__Brief__
Retype all of the listing exactly, passing over any picture you find.

-- START OF Data provided --

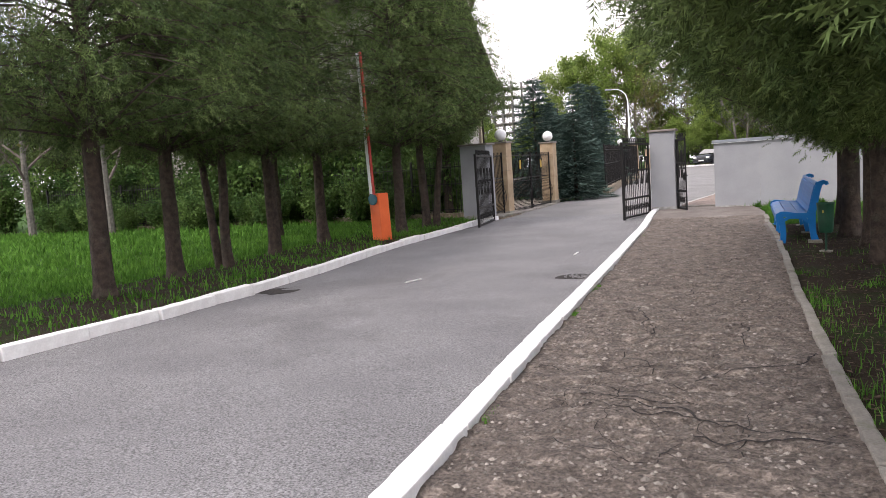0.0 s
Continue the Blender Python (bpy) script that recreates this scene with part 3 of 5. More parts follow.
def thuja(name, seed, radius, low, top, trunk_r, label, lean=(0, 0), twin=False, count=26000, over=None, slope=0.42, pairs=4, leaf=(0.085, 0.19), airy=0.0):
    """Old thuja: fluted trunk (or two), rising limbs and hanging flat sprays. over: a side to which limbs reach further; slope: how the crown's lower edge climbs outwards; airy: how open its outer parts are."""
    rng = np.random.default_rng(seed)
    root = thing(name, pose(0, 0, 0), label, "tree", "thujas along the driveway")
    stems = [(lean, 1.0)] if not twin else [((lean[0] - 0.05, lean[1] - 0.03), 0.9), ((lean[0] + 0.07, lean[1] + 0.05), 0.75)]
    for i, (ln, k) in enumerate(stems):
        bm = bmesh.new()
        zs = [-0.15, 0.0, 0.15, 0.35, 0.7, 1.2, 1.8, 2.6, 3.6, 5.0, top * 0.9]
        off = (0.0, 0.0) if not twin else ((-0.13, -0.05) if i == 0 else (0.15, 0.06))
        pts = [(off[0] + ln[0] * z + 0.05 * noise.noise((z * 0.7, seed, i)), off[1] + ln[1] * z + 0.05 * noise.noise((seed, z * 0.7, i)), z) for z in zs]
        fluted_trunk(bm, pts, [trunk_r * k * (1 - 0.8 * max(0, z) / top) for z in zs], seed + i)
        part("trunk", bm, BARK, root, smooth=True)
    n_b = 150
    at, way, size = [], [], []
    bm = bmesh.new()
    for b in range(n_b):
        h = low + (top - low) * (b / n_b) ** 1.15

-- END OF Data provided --

__Exercise result__
0.0 s
Continue the Blender Python (bpy) script that recreates this scene with part 3 of 5. More parts follow.
def thuja(name, seed, radius, low, top, trunk_r, label, lean=(0, 0), twin=False, count=26000, over=None, slope=0.42, pairs=4, leaf=(0.085, 0.19), airy=0.0):
    """Old thuja: fluted trunk (or two), rising limbs and hanging flat sprays. over: a side to which limbs reach further; slope: how the crown's lower edge climbs outwards; airy: how open its outer parts are."""
    rng = np.random.default_rng(seed)
    root = thing(name, pose(0, 0, 0), label, "tree", "thujas along the driveway")
    stems = [(lean, 1.0)] if not twin else [((lean[0] - 0.05, lean[1] - 0.03), 0.9), ((lean[0] + 0.07, lean[1] + 0.05), 0.75)]
    for i, (ln, k) in enumerate(stems):
        bm = bmesh.new()
        zs = [-0.15, 0.0, 0.15, 0.35, 0.7, 1.2, 1.8, 2.6, 3.6, 5.0, top * 0.9]
        off = (0.0, 0.0) if not twin else ((-0.13, -0.05) if i == 0 else (0.15, 0.06))
        pts = [(off[0] + ln[0] * z + 0.05 * noise.noise((z * 0.7, seed, i)), off[1] + ln[1] * z + 0.05 * noise.noise((seed, z * 0.7, i)), z) for z in zs]
        fluted_trunk(bm, pts, [trunk_r * k * (1 - 0.8 * max(0, z) / top) for z in zs], seed + i)
        part("trunk", bm, BARK, root, smooth=True)
    n_b = 150
    at, way, size = [], [], []
    bm = bmesh.new()
    for b in range(n_b):
        h = low + (top - low) * (b / n_b) ** 1.15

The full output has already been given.